## Exercise objective
Take the listing from its first line through the line that contains "of a camera" and please retype those lines exactly, leaving out the pictures.

━━━━━━━━━━

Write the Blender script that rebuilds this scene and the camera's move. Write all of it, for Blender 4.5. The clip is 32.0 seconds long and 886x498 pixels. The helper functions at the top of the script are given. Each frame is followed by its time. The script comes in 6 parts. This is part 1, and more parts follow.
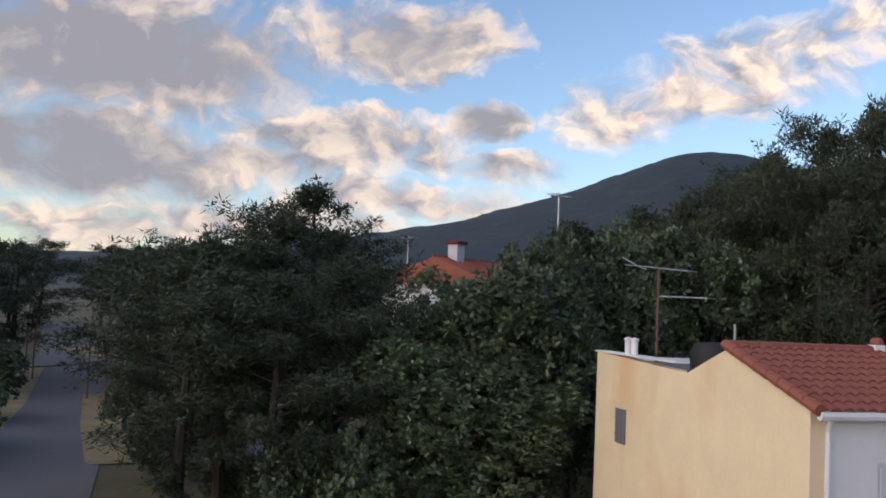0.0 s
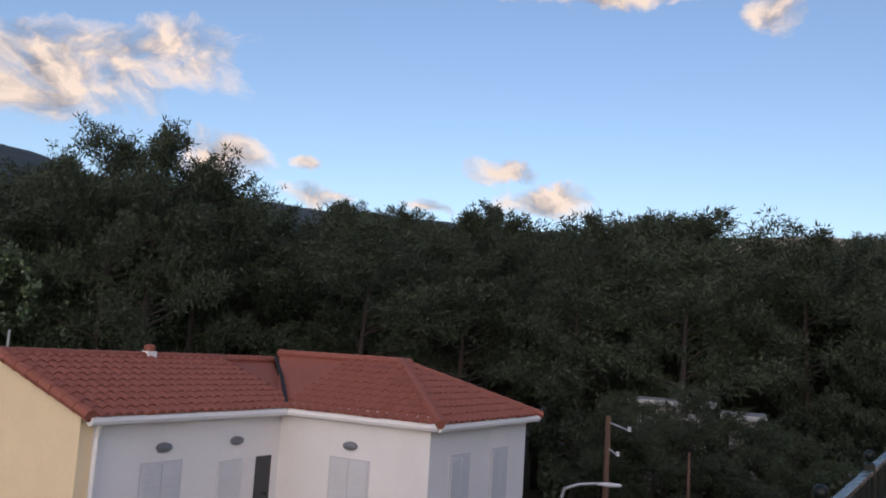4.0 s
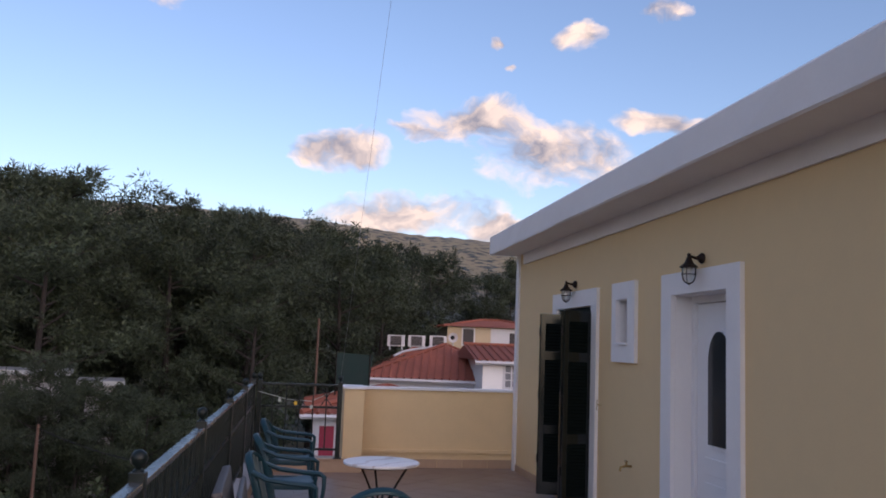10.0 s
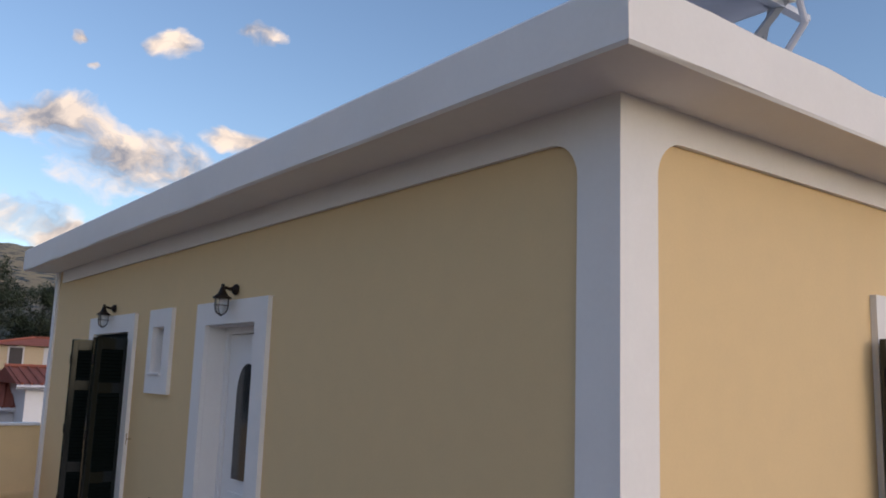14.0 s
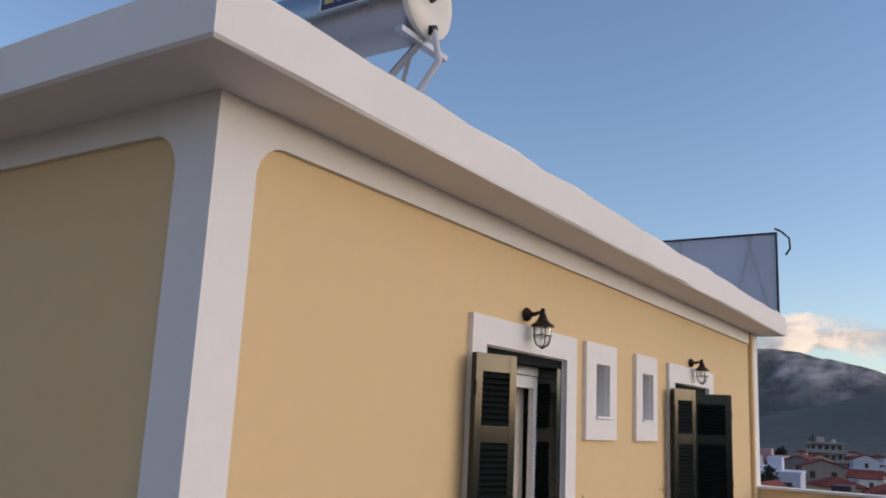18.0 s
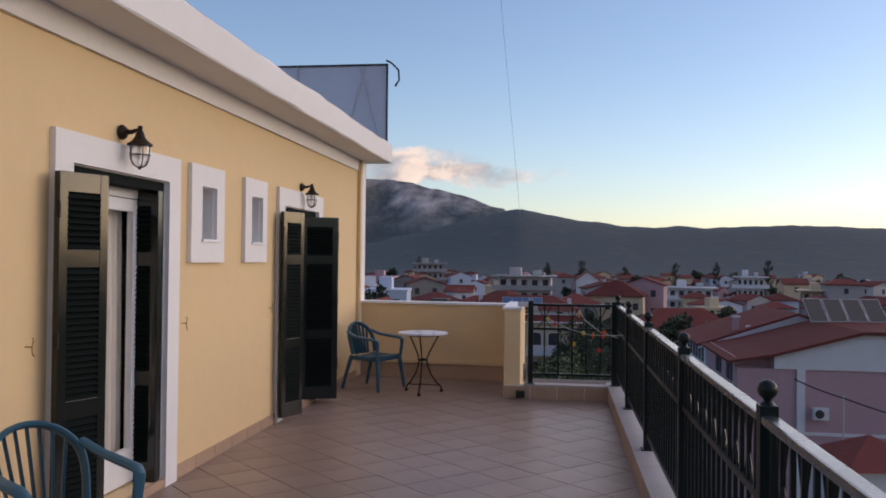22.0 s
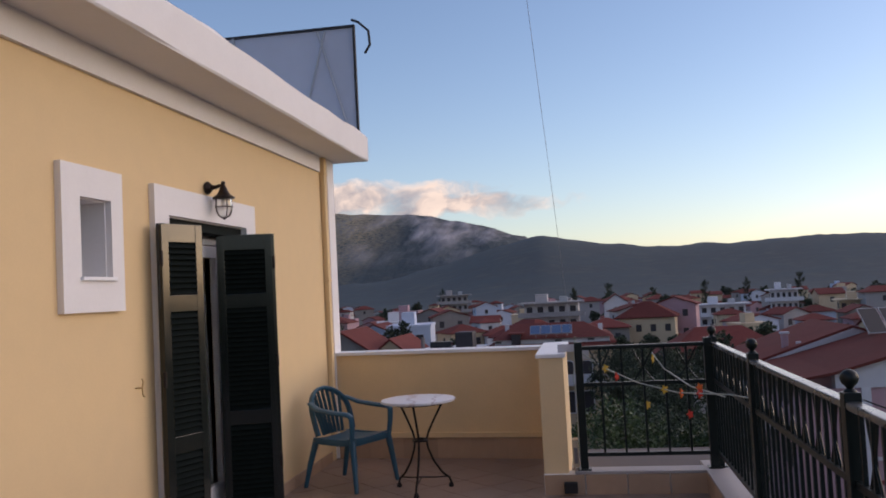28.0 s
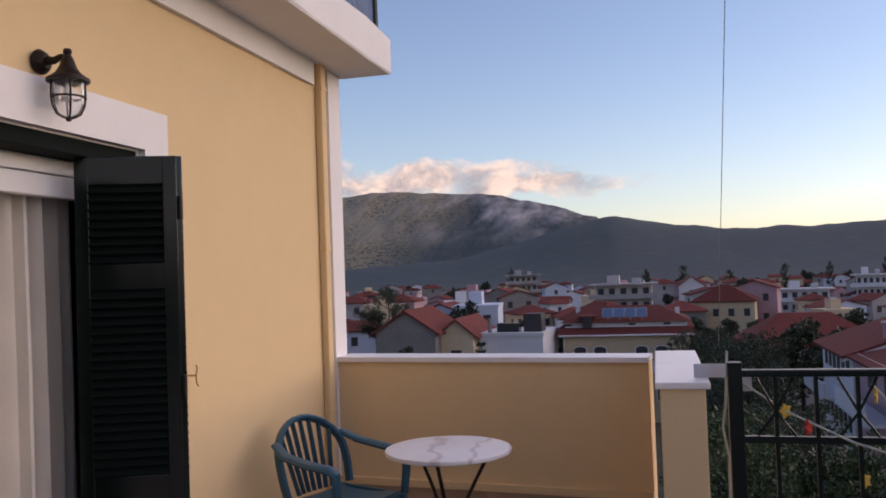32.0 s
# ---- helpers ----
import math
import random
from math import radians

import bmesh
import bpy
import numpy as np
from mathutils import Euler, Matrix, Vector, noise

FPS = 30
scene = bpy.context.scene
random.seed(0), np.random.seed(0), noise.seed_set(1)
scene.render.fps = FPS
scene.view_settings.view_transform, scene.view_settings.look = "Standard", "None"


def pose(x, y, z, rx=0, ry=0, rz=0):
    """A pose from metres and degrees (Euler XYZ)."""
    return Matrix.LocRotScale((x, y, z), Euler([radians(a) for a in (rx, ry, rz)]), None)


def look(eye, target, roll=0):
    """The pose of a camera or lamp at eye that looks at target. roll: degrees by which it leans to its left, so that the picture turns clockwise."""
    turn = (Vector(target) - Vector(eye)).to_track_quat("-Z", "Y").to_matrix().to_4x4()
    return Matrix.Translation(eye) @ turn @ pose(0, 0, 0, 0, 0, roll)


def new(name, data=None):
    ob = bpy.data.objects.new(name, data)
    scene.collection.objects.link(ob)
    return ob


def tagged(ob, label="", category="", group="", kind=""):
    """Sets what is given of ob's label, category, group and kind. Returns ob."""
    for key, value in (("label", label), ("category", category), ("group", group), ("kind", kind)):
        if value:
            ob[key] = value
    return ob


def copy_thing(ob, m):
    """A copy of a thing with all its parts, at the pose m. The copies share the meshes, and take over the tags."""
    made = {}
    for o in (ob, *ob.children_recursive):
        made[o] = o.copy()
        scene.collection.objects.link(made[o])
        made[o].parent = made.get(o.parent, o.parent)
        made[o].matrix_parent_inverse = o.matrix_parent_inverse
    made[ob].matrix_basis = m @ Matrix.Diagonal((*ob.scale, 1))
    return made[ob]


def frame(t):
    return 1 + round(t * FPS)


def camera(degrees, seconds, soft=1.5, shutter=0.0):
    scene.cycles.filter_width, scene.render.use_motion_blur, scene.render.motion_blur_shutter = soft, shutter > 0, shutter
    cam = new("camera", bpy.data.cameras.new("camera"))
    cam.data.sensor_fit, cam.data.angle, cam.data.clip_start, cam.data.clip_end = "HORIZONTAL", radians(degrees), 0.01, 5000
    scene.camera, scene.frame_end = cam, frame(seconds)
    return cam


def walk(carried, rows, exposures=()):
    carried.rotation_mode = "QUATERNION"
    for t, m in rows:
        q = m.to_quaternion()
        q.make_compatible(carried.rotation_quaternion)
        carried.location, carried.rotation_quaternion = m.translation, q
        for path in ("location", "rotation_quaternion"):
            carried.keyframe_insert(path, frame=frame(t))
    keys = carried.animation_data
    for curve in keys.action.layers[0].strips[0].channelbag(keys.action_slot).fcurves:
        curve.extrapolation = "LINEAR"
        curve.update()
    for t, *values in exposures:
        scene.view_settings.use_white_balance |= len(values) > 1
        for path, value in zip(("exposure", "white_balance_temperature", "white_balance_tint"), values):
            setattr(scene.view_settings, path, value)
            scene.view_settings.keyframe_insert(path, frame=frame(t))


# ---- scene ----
cam = camera(55.5, 32.0, soft=1.8)
PATH = [
    (0.0, 2.620, -3.040, 1.665, 167.83, 3.82, -2.65),
    (0.5, 2.620, -3.040, 1.665, 161.71, 4.74, -3.10),
    (1.0, 2.620, -3.040, 1.665, 154.40, 5.31, -3.54),
    (1.5, 2.620, -3.040, 1.665, 147.62, 5.32, -3.76),
    (2.0, 2.620, -3.040, 1.665, 141.22, 5.81, -3.89),
    (2.5, 2.620, -3.040, 1.665, 134.70, 6.01, -3.85),
    (4.5, 2.620, -3.040, 1.665, 116.91, 7.72, -2.94),
    (5.0, 2.560, -3.030, 1.665, 111.22, 8.60, -2.30),
    (5.5, 2.470, -3.030, 1.660, 105.91, 8.46, -2.36),
    (6.0, 2.400, -3.020, 1.658, 100.45, 8.47, -1.88),
    (6.5, 2.367, -3.039, 1.645, 95.43, 8.21, -1.45),
    (7.0, 2.311, -3.025, 1.642, 91.85, 7.58, -1.19),
    (7.5, 2.304, -3.007, 1.644, 89.03, 7.22, -1.21),
    (8.0, 2.316, -2.996, 1.644, 87.18, 7.03, -1.46),
    (8.5, 2.325, -3.003, 1.645, 85.85, 6.88, -1.56),
    (9.0, 2.285, -2.976, 1.640, 84.64, 6.46, -1.68),
    (9.5, 2.245, -2.949, 1.641, 83.06, 6.24, -2.03),
    (10.0, 2.226, -2.961, 1.651, 80.55, 6.59, -2.15),
    (10.5, 2.210, -2.963, 1.647, 78.21, 6.75, -2.28),
    (11.0, 2.219, -2.946, 1.648, 75.98, 6.47, -1.91),
    (11.5, 2.204, -2.919, 1.650, 73.32, 6.88, -1.42),
    (12.0, 2.213, -2.918, 1.651, 69.92, 7.90, -1.56),
    (12.5, 2.250, -2.910, 1.656, 65.45, 9.01, -2.10),
    (13.0, 2.280, -2.840, 1.655, 60.88, 9.39, -1.74),
    (13.5, 2.250, -2.730, 1.690, 57.11, 9.22, -1.81),
    (14.0, 2.240, -2.600, 1.760, 52.44, 8.90, -1.90),
    (14.5, 2.200, -2.450, 1.840, 49.91, 8.19, -1.86),
    (15.0, 2.220, -2.340, 1.870, 47.45, 7.96, -1.57),
    (15.5, 2.300, -2.260, 1.830, 43.76, 7.97, -1.60),
    (17.5, 2.619, -2.275, 1.635, 39.32, 15.68, -2.22),
    (18.0, 2.623, -2.267, 1.654, 32.63, 11.54, -2.66),
    (18.5, 2.623, -2.223, 1.640, 27.09, 8.41, -2.43),
    (19.0, 2.626, -2.204, 1.626, 22.73, 6.21, -2.00),
    (19.5, 2.635, -2.195, 1.619, 18.74, 4.29, -1.76),
    (20.0, 2.644, -2.197, 1.614, 16.20, 3.21, -1.56),
    (20.5, 2.698, -2.186, 1.628, 14.70, 3.95, -1.42),
    (21.0, 2.721, -2.175, 1.613, 12.03, 2.94, -1.67),
    (21.5, 2.707, -2.172, 1.611, 9.13, 1.27, -1.30),
    (22.0, 2.735, -2.155, 1.604, 7.81, 0.75, -0.62),
    (22.5, 2.793, -2.072, 1.596, 7.65, 0.84, -0.17),
    (23.0, 2.748, -1.858, 1.578, 6.82, 1.15, 0.17),
    (23.5, 2.749, -1.623, 1.580, 7.29, 1.58, -0.22),
    (24.0, 2.824, -1.387, 1.577, 10.47, 2.33, -0.50),
    (24.5, 2.778, -1.109, 1.570, 12.67, 3.16, 0.25),
    (26.5, 2.690, 0.135, 1.557, 12.24, 2.94, 0.07),
    (27.0, 2.630, 0.483, 1.571, 12.29, 2.90, 1.12),
    (27.5, 2.510, 0.841, 1.591, 10.51, 2.98, 3.13),
    (28.0, 2.491, 1.178, 1.574, 9.48, 2.97, 2.93),
    (28.5, 2.480, 1.506, 1.570, 10.04, 3.57, 2.22),
    (29.0, 2.453, 1.865, 1.591, 10.71, 3.47, 2.18),
    (29.5, 2.512, 2.219, 1.569, 11.21, 1.80, 1.79),
    (30.0, 2.463, 2.599, 1.559, 11.59, 0.82, 1.98),
    (30.5, 2.386, 2.937, 1.562, 12.60, 0.72, 2.49),
    (31.0, 2.353, 3.294, 1.561, 13.81, 1.34, 2.19),
    (31.5, 2.194, 3.661, 1.575, 13.61, 2.18, 2.33),
    (32.0, 2.115, 3.982, 1.554, 14.18, 1.76, 2.02),
]
walk(cam, [(t, pose(x, y, z, 90 + p, r, w)) for t, x, y, z, w, p, r in PATH],
     exposures=[(0.0, 0.66, 6500, 12), (2.0, 0.58, 6500, 14), (5.0, 0.40, 6500, 15), (6.5, 0.46, 6500, 17), (9.0, 0.66, 6500, 22), (12.0, 0.68, 6500, 20), (15.0, 0.58, 6500, 10), (19.0, 0.58, 6500, 14), (24.0, 0.52, 6550, 18), (29.0, 0.54, 6600, 20), (32.0, 0.60, 6800, 24)])

# ---- world: evening sky with broken clouds, low sun ----
SUN_AZ, SUN_EL = -66.0, 13.0      # degrees: heading to the left of +y, height
world = bpy.data.worlds.new("world")
scene.world = world
world.use_nodes = True
wt = world.node_tree
wt.nodes.clear()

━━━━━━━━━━

## Worked answer
Write the Blender script that rebuilds this scene and the camera's move. Write all of it, for Blender 4.5. The clip is 32.0 seconds long and 886x498 pixels. The helper functions at the top of the script are given. Each frame is followed by its time. The script comes in 6 parts. This is part 1, and more parts follow.
0.0 s
4.0 s
10.0 s
14.0 s
18.0 s
22.0 s
28.0 s
32.0 s
# ---- helpers ----
import math
import random
from math import radians

import bmesh
import bpy
import numpy as np
from mathutils import Euler, Matrix, Vector, noise

FPS = 30
scene = bpy.context.scene
random.seed(0), np.random.seed(0), noise.seed_set(1)
scene.render.fps = FPS
scene.view_settings.view_transform, scene.view_settings.look = "Standard", "None"


def pose(x, y, z, rx=0, ry=0, rz=0):
    """A pose from metres and degrees (Euler XYZ)."""
    return Matrix.LocRotScale((x, y, z), Euler([radians(a) for a in (rx, ry, rz)]), None)


def look(eye, target, roll=0):
    """The pose of a camera or lamp at eye that looks at target. roll: degrees by which it leans to its left, so that the picture turns clockwise."""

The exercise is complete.